Contour
At a glance
- Tool selection with climb or conventional cut direction per operation
- Stepdowns, tabs (automatic or manual), leads, stock to leave, ramps, and depth strategy
- Tabbed contours preserve tab height and lead behavior in preview and posted output
Contour is the profile cut: it follows part outlines with the cutter offset half a tool diameter to the correct side — outside the perimeter, inside holes. Every layer color on the sheet gets a row in the OPERATIONS list; set its type to Contour and click the gear to open Operation Parameters, where the settings live in Tool, Heights, Passes, Tabs, and Leads tabs.
Tool and direction
Pick a flat, ball, or bullnose endmill from the machine's tool library — a Tool Library… button sits right next to the dropdown so you can add a cutter without leaving the dialog.
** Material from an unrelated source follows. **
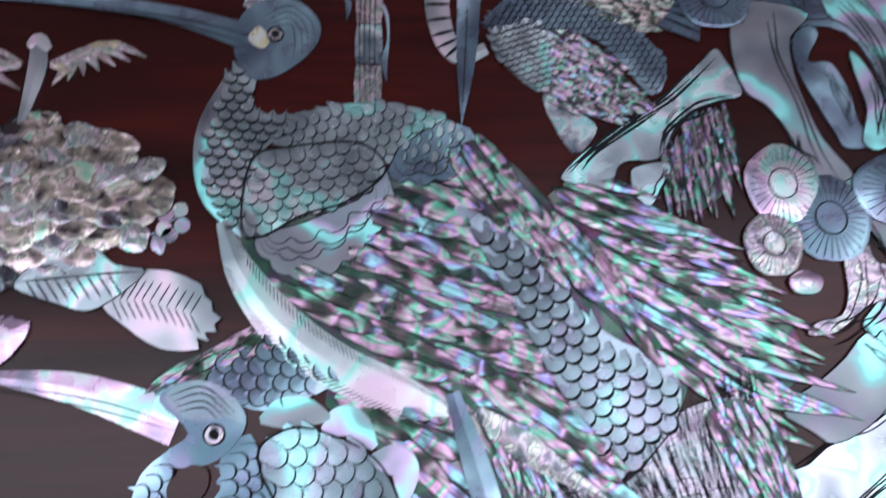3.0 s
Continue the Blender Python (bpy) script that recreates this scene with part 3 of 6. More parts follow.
# ---- the large crane ----
crane = thing("crane", "large crane of iridescent shell standing on a shell tree trunk", "crane inlay", "cranes")
bill = stroke_part("bill", [(-215.1, 211.6), (-174.3, 211.1), (-143.5, 207.4), (-116.4, 199.1)], (0.4, 3.2, 5.6, 9.0), shell_blue, crane, 6, 14, "long tapering blue-grey bill", 0.8)
ink_lines(bill, [[(-192.4, 210.4), (-149.6, 205.9), (-119.4, 198.0)], [(-165.0, 209.2), (-137.3, 205.0), (-118.9, 200.5)]], 10, 0.5)
plate_part("head", [(-122.5, 199.0), (-120.5, 207.0), (-114.7, 212.1), (-104.6, 212.7), (-97.7, 207.0), (-96.4, 200.3), (-101.1, 192.9), (-109.8, 186.7), (-117.5, 186.1), (-121.4, 191.6)], shell_blue, crane, 7, 4, "pale shell head")
crown = plate_part("crown", [(-114.5, 207.0), (-111.0, 211.7), (-104.6, 212.5), (-97.9, 207.0), (-96.6, 200.3), (-101.1, 193.5), (-105.9, 191.5), (-107.0, 200.9), (-110.6, 203.9)], shell_blue, crane, 8, 4, "blue-grey crown with fine hair lines")
ink_lines(crown, [[(-113.2, 207.0), (-106.4, 210.5), (-99.7, 205.9), (-97.9, 199.5)], [(-112.0, 205.6), (-105.9, 208.4), (-101.0, 203.9), (-100.0, 196.9)], [(-110.7, 204.6), (-105.8, 206.4), (-102.3, 201.5), (-101.7, 194.7)], [(-109.4, 203.7), (-105.2, 203.9), (-104.0, 198.3), (-104.5, 192.7)]], 9.4, 0.25)
plate_part("cheek", [(-118.2, 199.0), (-115.2, 203.4), (-111.7, 198.9), (-113.9, 195.9)], gold_shell, crane, 9, 4, "pale yellow cheek patch")
eye(crane, (-110.0, 200.7), 2.7, 10)
stroke_part("crest", [(-119.2, 209.7), (-113.1, 216.2), (-100.6, 220.8)], (3, 7, 0.3), abalone_far, crane, 6, 8, "swept-back crest")
scales([(-122.0, 190.1), (-127.6, 177.6), (-129.9, 165.4), (-127.9, 151.7), (-121.8, 141.0), (-116.5, 137.4), (-117.3, 150.7), (-111.4, 164.3), (-97.8, 175.4), (-110.1, 174.2), (-116.4, 178.4), (-115.7, 186.1)], np.subtract((-122.9, 152.6), (-120.3, 182.3)), crane, 5, scales_bold, 4.0)
stroke_part("throat_band", [(-122.9, 187.2), (-129.3, 171.9), (-129.9, 158.1), (-126.3, 147.3), (-117.2, 137.3)], (2.5, 4.5, 5, 5, 2), shell_sheet, crane, 6, 12, "pale edge of the neck")
scales([(-111.6, 168.0), (-103.1, 174.5), (-88.9, 178.2), (-74.5, 178.6), (-60.1, 174.6), (-49.3, 168.2), (-55.7, 160.8), (-65.5, 156.3), (-77.0, 160.1), (-85.1, 165.8), (-104.4, 164.2)], np.subtract((-74.4, 164.7), (-102.9, 170.7)), crane, 6, scales_light, 4.2)
sheet("back_plate", scallops([(-75.8, 156.9), (-67.0, 153.5), (-56.4, 156.6), (-47.0, 164.8)], 4, -0.25) + [(-50.8, 170.6), (-58.0, 173.5), (-65.2, 169.4), (-72.3, 164.2)], shell_blue, crane, 10, 1, [scallops([(-74.0, 159.6), (-66.1, 156.7), (-57.2, 160.3), (-49.4, 167.7)], 3, -0.3), scallops([(-71.9, 162.0), (-65.2, 160.1), (-58.1, 164.0), (-53.5, 170.0)], 3, -0.3)], 0.5, "smooth blue-grey shoulder plate")
scales([(-116.9, 137.8), (-117.6, 149.8), (-114.4, 161.2), (-104.4, 164.0), (-86.9, 165.8), (-78.5, 162.0), (-77.0, 155.2), (-88.2, 147.0), (-100.1, 143.3), (-110.9, 137.1)], np.subtract((-105.1, 139.8), (-109.5, 161.5)), crane, 9, scales_light, 4.5)
outline(crane, [(-116.9, 137.8), (-117.6, 149.8), (-114.4, 161.2), (-104.4, 164.0), (-86.9, 165.8), (-78.5, 162.0), (-77.0, 155.2), (-88.2, 147.0), (-100.1, 143.3), (-110.9, 137.1)], 17)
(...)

Cut Direction is per-operation: Climb or Conventional. The Feed & Speeds section carries the tool's cutting, lead, ramp, and plunge feedrates, editable per operation.
Depth and passes
The Heights tab defines Clearance, Feed, Top, and Bottom planes, each measured from Top of Part, Bottom of Part, or an absolute Z — and while the tab is focused, four color-coded transparent planes render in the scene so you can see exactly where each height lands. Split the cut into stepdowns by Number of Stepdowns or Stepdown Height; the dialog reports the resulting pass count and final stepdown. Stock to Leave takes signed radial and axial values (negative is allowed for fitment), and Take Finish Cut adds a cleanup pass back to nominal, with its own lead-in and lead-out.
Tabs and leads
Material Tabs hold parts to the sheet skeleton: automatic even spacing by count, or manual click-to-place, with tab length and height you control. Tabbed contours keep their Z lifts through preview, simulation, and posted G-code. Lead-in supports arc or line entry with radius/length and angle; lead-out adds an Overcut option that re-traces past the start point for a clean wall.